* TASK OBJECTIVE
Omit pictures and quote the listing below line by line, from its start through the line that holds "fine_scale=60, bump=0.6, bump_scale=60)".

* MATERIAL TO PROCESS
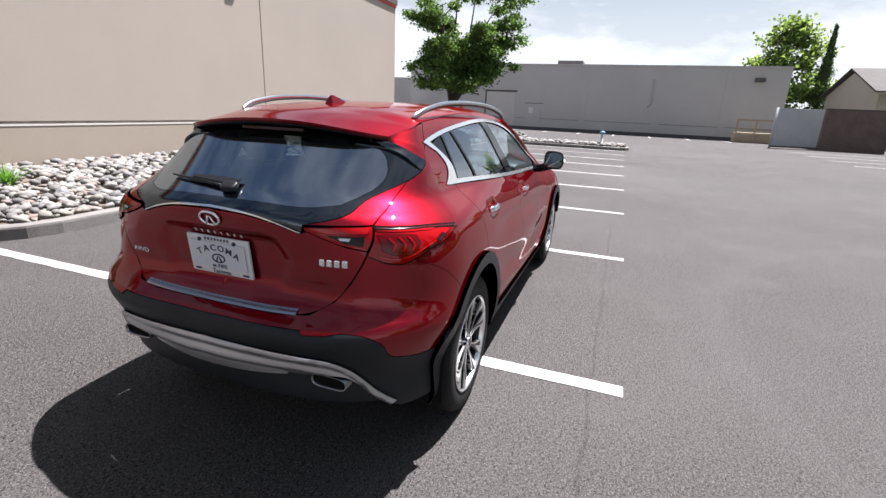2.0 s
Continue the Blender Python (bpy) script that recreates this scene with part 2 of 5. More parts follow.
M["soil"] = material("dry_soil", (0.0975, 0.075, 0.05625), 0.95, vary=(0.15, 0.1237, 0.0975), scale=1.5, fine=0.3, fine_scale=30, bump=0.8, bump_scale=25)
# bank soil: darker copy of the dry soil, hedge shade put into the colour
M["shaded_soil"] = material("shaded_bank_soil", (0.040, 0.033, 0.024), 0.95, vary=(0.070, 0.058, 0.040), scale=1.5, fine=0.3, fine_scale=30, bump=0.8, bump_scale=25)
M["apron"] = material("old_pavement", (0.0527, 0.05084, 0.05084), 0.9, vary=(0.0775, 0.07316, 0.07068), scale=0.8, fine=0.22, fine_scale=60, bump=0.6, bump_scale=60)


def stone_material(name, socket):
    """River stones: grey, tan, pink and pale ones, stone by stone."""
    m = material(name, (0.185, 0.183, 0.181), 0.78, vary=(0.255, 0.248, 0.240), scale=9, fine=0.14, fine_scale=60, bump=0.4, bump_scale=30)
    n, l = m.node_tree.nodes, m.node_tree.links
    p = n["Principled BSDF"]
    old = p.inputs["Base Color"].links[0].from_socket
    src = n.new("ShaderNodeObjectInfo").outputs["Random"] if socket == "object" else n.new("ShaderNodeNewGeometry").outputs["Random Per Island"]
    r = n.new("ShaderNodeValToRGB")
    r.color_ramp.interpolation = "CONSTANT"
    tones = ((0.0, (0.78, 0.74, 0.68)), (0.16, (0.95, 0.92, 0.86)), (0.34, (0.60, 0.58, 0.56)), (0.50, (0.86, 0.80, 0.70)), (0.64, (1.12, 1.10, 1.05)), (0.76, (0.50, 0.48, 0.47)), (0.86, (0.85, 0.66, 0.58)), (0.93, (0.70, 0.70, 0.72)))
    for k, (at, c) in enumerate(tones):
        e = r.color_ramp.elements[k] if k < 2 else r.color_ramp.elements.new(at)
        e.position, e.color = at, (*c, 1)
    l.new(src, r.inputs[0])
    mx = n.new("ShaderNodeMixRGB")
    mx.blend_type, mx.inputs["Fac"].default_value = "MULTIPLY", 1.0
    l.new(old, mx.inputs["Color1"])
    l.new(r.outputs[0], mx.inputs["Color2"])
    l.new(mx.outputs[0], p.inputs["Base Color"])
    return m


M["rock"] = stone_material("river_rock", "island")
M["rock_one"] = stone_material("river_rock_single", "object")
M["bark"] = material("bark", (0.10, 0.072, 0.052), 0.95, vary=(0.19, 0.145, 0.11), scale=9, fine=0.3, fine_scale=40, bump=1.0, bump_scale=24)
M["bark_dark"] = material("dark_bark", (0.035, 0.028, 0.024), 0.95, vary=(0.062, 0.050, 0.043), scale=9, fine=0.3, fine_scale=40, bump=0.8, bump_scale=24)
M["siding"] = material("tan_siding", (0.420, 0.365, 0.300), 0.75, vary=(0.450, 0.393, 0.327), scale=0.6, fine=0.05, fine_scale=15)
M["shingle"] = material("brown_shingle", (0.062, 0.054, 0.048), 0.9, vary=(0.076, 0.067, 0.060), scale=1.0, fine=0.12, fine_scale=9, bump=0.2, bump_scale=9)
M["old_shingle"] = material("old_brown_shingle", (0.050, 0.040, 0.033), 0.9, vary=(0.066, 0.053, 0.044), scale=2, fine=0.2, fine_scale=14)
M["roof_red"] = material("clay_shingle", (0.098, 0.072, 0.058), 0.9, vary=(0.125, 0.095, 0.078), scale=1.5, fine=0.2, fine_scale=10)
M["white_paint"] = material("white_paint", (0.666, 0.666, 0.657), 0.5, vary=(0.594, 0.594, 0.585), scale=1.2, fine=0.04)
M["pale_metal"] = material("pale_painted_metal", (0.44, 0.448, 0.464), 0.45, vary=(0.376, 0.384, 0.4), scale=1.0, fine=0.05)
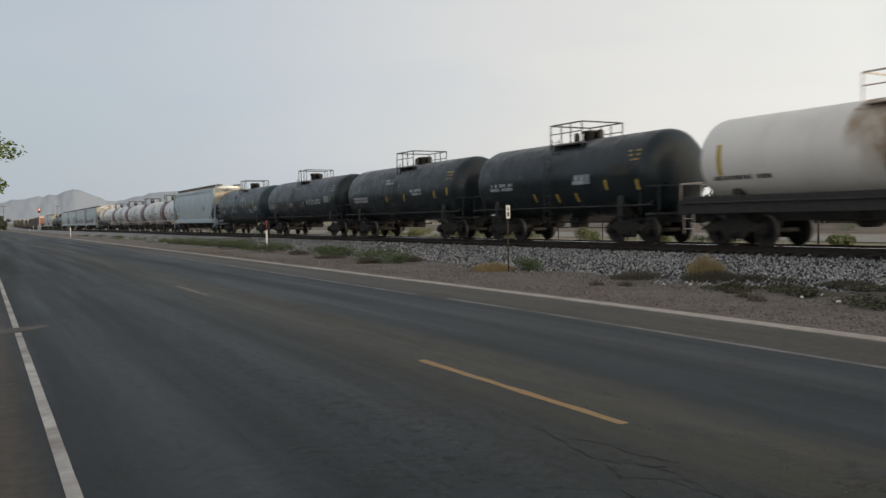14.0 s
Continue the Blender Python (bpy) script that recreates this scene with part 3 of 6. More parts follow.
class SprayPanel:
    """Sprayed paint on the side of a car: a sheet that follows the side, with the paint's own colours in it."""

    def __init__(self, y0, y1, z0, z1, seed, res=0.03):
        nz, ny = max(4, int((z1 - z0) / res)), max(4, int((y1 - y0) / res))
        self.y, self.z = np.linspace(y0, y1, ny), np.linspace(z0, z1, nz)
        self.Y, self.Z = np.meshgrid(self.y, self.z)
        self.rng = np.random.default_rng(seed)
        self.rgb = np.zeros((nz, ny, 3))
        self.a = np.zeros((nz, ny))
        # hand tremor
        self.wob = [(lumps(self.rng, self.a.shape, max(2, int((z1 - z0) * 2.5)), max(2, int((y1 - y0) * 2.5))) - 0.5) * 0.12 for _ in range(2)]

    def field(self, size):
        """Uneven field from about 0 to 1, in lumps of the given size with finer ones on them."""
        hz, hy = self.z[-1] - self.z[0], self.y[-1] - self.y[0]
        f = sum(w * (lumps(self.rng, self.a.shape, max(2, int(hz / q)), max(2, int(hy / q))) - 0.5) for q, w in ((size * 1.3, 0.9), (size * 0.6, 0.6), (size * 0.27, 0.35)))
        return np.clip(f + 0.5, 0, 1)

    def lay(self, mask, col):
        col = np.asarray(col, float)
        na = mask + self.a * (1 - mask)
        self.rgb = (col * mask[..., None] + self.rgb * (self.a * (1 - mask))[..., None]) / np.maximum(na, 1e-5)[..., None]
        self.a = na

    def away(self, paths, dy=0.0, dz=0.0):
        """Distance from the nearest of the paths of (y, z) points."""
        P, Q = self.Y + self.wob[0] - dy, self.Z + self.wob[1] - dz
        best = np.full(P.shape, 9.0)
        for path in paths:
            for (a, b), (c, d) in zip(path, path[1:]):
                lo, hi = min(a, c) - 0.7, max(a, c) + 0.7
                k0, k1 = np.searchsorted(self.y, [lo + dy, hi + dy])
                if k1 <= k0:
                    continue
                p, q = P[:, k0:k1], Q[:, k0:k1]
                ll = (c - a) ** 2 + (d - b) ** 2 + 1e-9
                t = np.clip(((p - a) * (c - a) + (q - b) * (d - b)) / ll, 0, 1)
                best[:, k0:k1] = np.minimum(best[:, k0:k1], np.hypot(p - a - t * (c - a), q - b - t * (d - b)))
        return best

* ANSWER
2.0 s
Continue the Blender Python (bpy) script that recreates this scene with part 2 of 5. More parts follow.
M["soil"] = material("dry_soil", (0.0975, 0.075, 0.05625), 0.95, vary=(0.15, 0.1237, 0.0975), scale=1.5, fine=0.3, fine_scale=30, bump=0.8, bump_scale=25)
# bank soil: darker copy of the dry soil, hedge shade put into the colour
M["shaded_soil"] = material("shaded_bank_soil", (0.040, 0.033, 0.024), 0.95, vary=(0.070, 0.058, 0.040), scale=1.5, fine=0.3, fine_scale=30, bump=0.8, bump_scale=25)
M["apron"] = material("old_pavement", (0.0527, 0.05084, 0.05084), 0.9, vary=(0.0775, 0.07316, 0.07068), scale=0.8, fine=0.22, fine_scale=60, bump=0.6, bump_scale=60)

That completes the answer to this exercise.